According to Dr Davies then:

“I wish to say to the minister of education, as well as his planning officials, that any attempt to restrict children from inner-city schools to attending high schools in their communities, will be strongly opposed by the parents in South St Andrew, who have sacrificed to support their children in school”.

Dr Davies went on:

“They will see this as an attempt to discriminate against them and their children.”

Zoning is the programme of restricting successful candidates in the GSAT examinations to high schools in or around their communities.

Davies’ statement, which was greeted by most of the members of parliament (MPs) present, was in response to one which had been made by Minister of Education Ronald Thwaites earlier in the meeting of the House’s Standing Finance Committee (SFC).

Thwaites had said that he supported the policy, as it would relieve parents of additional transportation costs for their children to go to and from school.
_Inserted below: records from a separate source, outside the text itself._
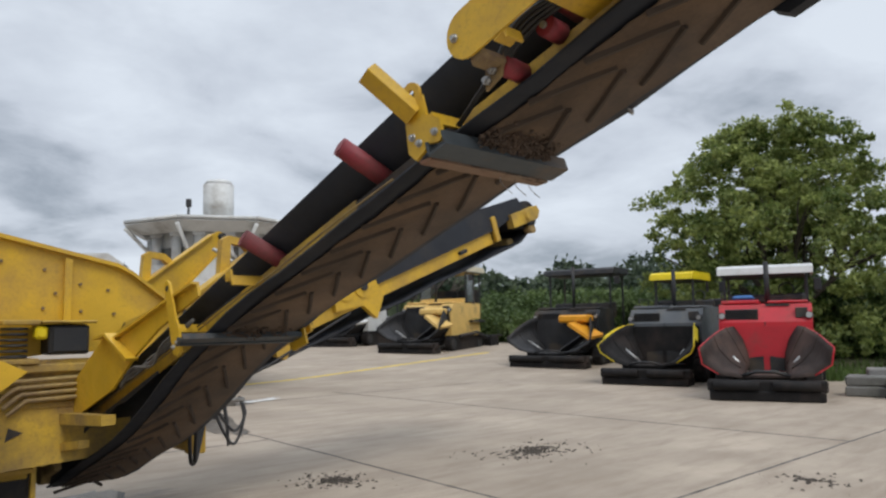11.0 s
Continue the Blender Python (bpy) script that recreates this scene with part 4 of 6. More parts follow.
        bolts(g, [(bx, s0 + 0.04, nm + 0.01), (bx, (s0 + s1) / 2, nm + 0.02), (bx, s1 - 0.06, nm + 0.045)])
        xa, xb = sorted((x, sx * 0.245))
        # a wide folded bracket at the top and a narrow one lower down
        for sv, w, deep in ((s1 - 0.10, 0.095, 0.05), (s0 + 0.21, 0.028, 0.03)):
            # the narrow one on the far side is only a short lip
            xe = 0.41 if deep < 0.04 and sx > 0 else xa
            fpart("guard_bracket", Shape().prism([(sv - w, n0), (sv + w, n0 + 0.01), (sv + w, n0 - deep), (sv + w - 0.010, n0 - deep), (sv + w - 0.010, n0 - 0.004), (sv - w, n0 - 0.012)], "x", xe, xb), YELLOW, g)
        xa, xb = sorted((x - sx * 0.008, sx * 0.36))
        fpart("bearing_block", Shape().box(xa, xb, s0 + 0.06, s0 + 0.13, n0 - 0.03, n0 + 0.012, 0.01).prism([(s0 + 0.02, n0 - 0.075), (s0 + 0.05, n0 + 0.01), (s0 + 0.14, n0 + 0.01), (s0 + 0.10, n0 - 0.06)], "x", sx * 0.385 - 0.006, sx * 0.385 + 0.006), DUSTY, g)
        bolts(g, [(sx * 0.40, s0 + 0.045, n0 - 0.05), (sx * 0.40, s0 + 0.08, n0 - 0.03)])
        for sv, xo, nn in (((s0 + 0.10, 0.375, -0.012), (s0 + 0.29, 0.34, 0.02)) if sx > 0 else ((s0 + 0.06, 0.335, -0.01),)):
            r1 = fpart("guide_roller", Shape().cyl((sx * 0.255, sv, n0 + nn - 0.01), (sx * xo, sv, n0 + nn), 0.037, seg=18), RED, g, "red guide roller")
            fpart("roller_pin", Shape().cyl((sx * xo, sv, n0 + nn), (sx * (xo + 0.012), sv, n0 + nn), 0.013, seg=8), STEEL, r1)
        if sx > 0:
            fpart("upper_roller", Shape().cyl((sx * 0.20, s0 + 0.36, n0 + 0.07), (sx * 0.46, s0 + 0.36, n0 + 0.13), 0.04, seg=18), RED, g)
        for q in ((0.0, 0.014) if sx > 0 else ()):
            fpart("stay_cable", Shape().tube([(sx * (0.300 + q), s0 + 0.13, n0 + 0.075), (sx * (0.308 + q), s0 - 0.20, 0.010)], 0.006, 6), HOSE, g)
        hx = 0.36 if sx > 0 else 0.315
        for q in range(4):
            fpart("hose_run", Shape().tube(curve_pts([(sx * (hx + 0.012 * q), s0 + 0.10, n0 - 0.015), (sx * (hx - 0.015 + 0.014 * q), s0 + 0.25, n0 + 0.04 + 0.01 * q), (sx * (hx - 0.03 + 0.012 * q), s1 - 0.08, n0 + 0.03), (sx * 0.31, s1 + 0.1, n0 + 0.012 * q)]), 0.009, 6), HOSE, g)
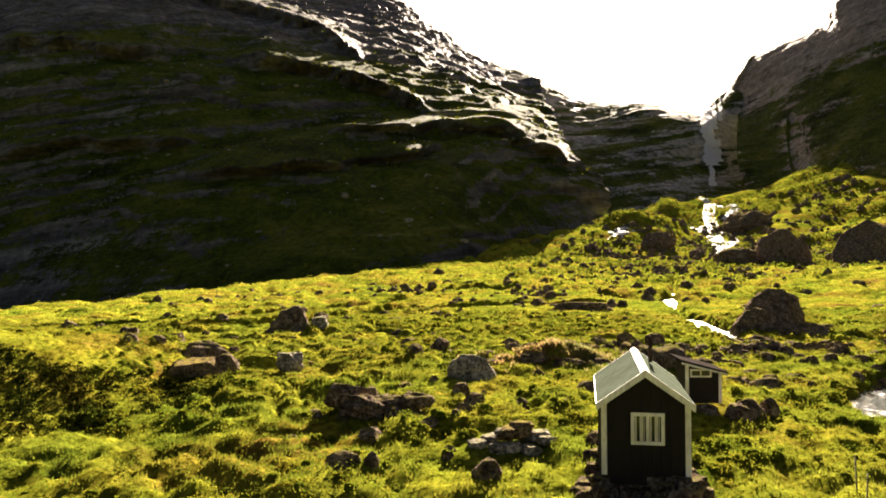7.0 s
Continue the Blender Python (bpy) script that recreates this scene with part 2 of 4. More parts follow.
NEAR_LAND = [(0, 0, 0.6), (12, 30, 0.0), (-10, 35, 0.4), (-7, 24, 0.5), (3, 20, 0.6), (0, 41, 0.35), (5, 50, 0.3), (10, 55, -0.2), (8, 60, -0.6), (10, 65, -0.6), (4, 70, -0.9), (-11, 74, -1),
             (-6, 79, -1), (15.6, 68.5, -0.75), (17, 76, -0.1), (14, 83, 0.3), (20, 83, 0), (33, 93, -0.7), (28, 95, -0.6), (33, 100, -0.6), (-5, 92, -0.6), (0, 94, -0.3), (-4, 112, 0.5), (37, 117, -0.4),
             (16, 107, 0), (22, 45, -0.6), (10, 19, 0.0), (15, 17, -0.2), (22, 14, -0.2), (9, 25, 0.1), (18, 27, -0.2), (6.5, 82, -0.45), (-26, 62, -0.9), (-15, 65, -0.75), (-38, 60, -0.9), (-28, 76, -0.9), (-22, 46, 0.15)]
ANCHOR = np.array(FAR_LAND + NEAR_LAND, float)


def bend(r2):
    return np.where(r2 > 1e-9, 0.5 * r2 * np.log(np.maximum(r2, 1e-9)), 0.0)


def spline(points):
    n = len(points)
    xy = points[:, :2] / 100
    a = np.zeros((n + 3, n + 3))
    a[:n, :n] = bend(((xy[:, None] - xy[None]) ** 2).sum(-1)) + np.eye(n) * 0.0006
    a[:n, n], a[:n, n + 1:] = 1, xy
    a[n, :n], a[n + 1:, :n] = 1, xy.T
    return np.linalg.solve(a, np.concatenate([points[:, 2], np.zeros(3)]))


WEIGHTS = spline(ANCHOR)

# the brook's three reaches: x, y, width
LOWER = [(90, -14, 9), (60, 1, 9), (40, 11, 8.5), (26, 16.5, 8.2), (18.2, 19.6, 8.2), (14.3, 23.2, 7.2), (14.2, 28.8, 4.8), (16.3, 33.4, 3.8), (19.4, 38.6, 3.0), (21.8, 43.2, 2.9), (23.4, 48.2, 3.0), (24.0, 53, 3.6), (25.6, 58.5, 3.4), (28.5, 64, 2.6), (32.5, 70.5, 2.6),
         (37.5, 77.5, 3.2), (45, 90, 2.8), (54, 104, 2.4), (60, 116, 1.5)]
SIDE = [(28.5, 84, 0.8), (31, 88.5, 2.2), (34.5, 91.5, 2.8), (39, 97, 2.4), (43, 103, 4.8), (44.5, 108, 2.4), (41, 112, 1.2), (34, 112, 1.0)]
UPPER = [(31.5, 109, 0.8), (33.0, 118, 2.2), (34.2, 130, 2.4), (37, 146, 1.0), (39, 158, 2.2), (46, 180, 0.8), (52, 203, 0.6), (66, 240, 1.0), (84, 285, 2.0), (100, 318, 3.5),
         (112, 345, 5), (118, 372, 6), (127, 410, 4), (136, 446, 4), (147, 478, 4)]


def course(points, step=0.8):
    p = np.array(points, float)
    s = np.concatenate([[0], np.cumsum(np.hypot(*np.diff(p[:, :2], axis=0).T))])
    t = np.linspace(0, s[-1], max(8, int(s[-1] / step)))
    q = np.stack([np.interp(t, s, p[:, i]) for i in range(3)], 1)
    for _ in range(6):
        q[1:-1] = 0.25 * q[:-2] + 0.5 * q[1:-1] + 0.25 * q[2:]
    return q


REACHES = [course(LOWER), course(SIDE), course(UPPER, 1.5)]


def broad(x, y):
    """The land without hummocks or the brook's bed."""
    x, y = np.asarray(x, float), np.asarray(y, float)
    xy = np.stack([x.ravel(), y.ravel()], -1) / 100
    z = WEIGHTS[-3] + xy @ WEIGHTS[-2:]
    for (ax, ay, _), w in zip(ANCHOR, WEIGHTS):
        z = z + w * bend(((xy - (ax / 100, ay / 100)) ** 2).sum(-1))
    z = z.reshape(x.shape)
    far = np.hypot(x - 20, y - 150)
    return np.where(far > 420, z * np.clip(1 - (far - 420) / 400, 0, 1) - np.clip((far - 420) / 20, 0, 12), z)


DITCHES = [course([(-14, 115, 1.8), (-6, 121, 2.0), (0, 129, 2.0), (5, 140, 2.4), (17, 149, 2.4), (28, 150, 1.6)]),
           course([(-45, 124, 1.8), (-30, 128, 2.0), (-20, 133, 2.0), (-8, 150, 2.2), (2, 166, 2.2), (8, 180, 3), (20, 186, 3)])]


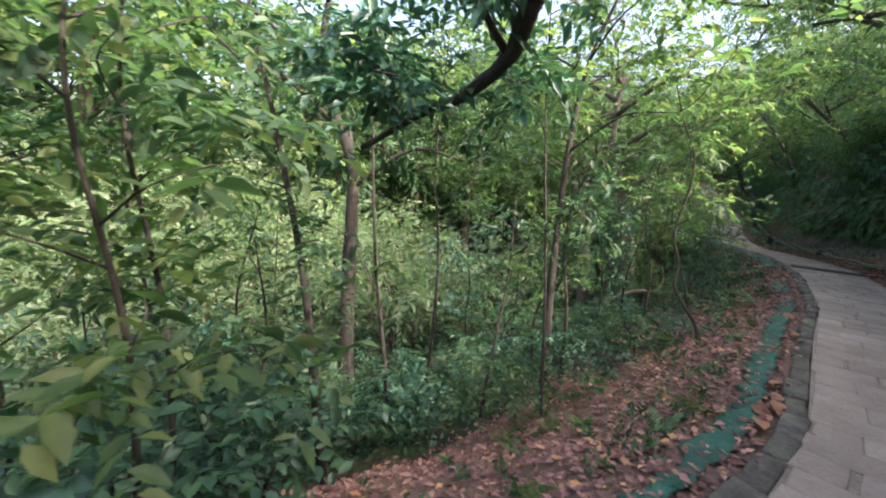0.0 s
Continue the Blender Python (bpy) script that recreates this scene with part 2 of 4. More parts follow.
def tube(pts, radii, seg=8, rough=0.0, rng=None):
    """A tapered round bar along pts, capped at both ends by a narrow ring; quads."""
    p = np.asarray(pts, dtype=float)
    r = np.interp(np.linspace(0, 1, len(p)), np.linspace(0, 1, len(radii)), radii)
    t = np.gradient(p, axis=0)
    t /= np.linalg.norm(t, axis=1, keepdims=True) + 1e-9
    ref = np.array([0.31, 0.17, 0.94]) if abs(t[:, 2]).mean() < 0.8 else np.array([0.93, 0.3, 0.1])
    a = np.cross(t, ref)
    a /= np.linalg.norm(a, axis=1, keepdims=True)
    b = np.cross(t, a)
    ang = np.linspace(0, 2 * math.pi, seg, endpoint=False)
    rr = r[:, None] * np.ones((1, seg))
    if rough and rng is not None:
        rr = rr * (1 + rough * rng.standard_normal((len(p), seg)))
    v = p[:, None] + rr[..., None] * (np.cos(ang)[None, :, None] * a[:, None] + np.sin(ang)[None, :, None] * b[:, None])
    v = np.concatenate([(p[0] + (v[0] - p[0]) * 0.03)[None], v, (p[-1] + (v[-1] - p[-1]) * 0.03)[None]])
    n = len(v)
    i = np.arange(n - 1)[:, None] * seg
    j = np.arange(seg)[None, :]
    k = (j + 1) % seg
    f = np.stack([i + j, i + k, i + seg + k, i + seg + j], -1).reshape(-1, 4)
    return v.reshape(-1, 3), f


def unit(v):
    return v / (np.linalg.norm(v, axis=-1, keepdims=True) + 1e-9)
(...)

Thwaites said then that the idea was not to diminish educational options available to the children, but to make learning easier for them.

Seems like the goodly deacon has managed to convince the transport minister and the supportive MPs that zoning might be a good policy, after all.

This week’s Parliament schedule

*Tuesday, June 30: 9:00 am — Constituency Development Funds (CDF); 2:00 pm — sitting of the House of Representatives;

*Wednesday, July 01: 10:00 am — Reports of the Commissions of Parliament Committee; 2:00 pm — Joint Select Committee of Integrity Commission Act;

Friday, July 02: 10:00 am — Sitting of the Senate.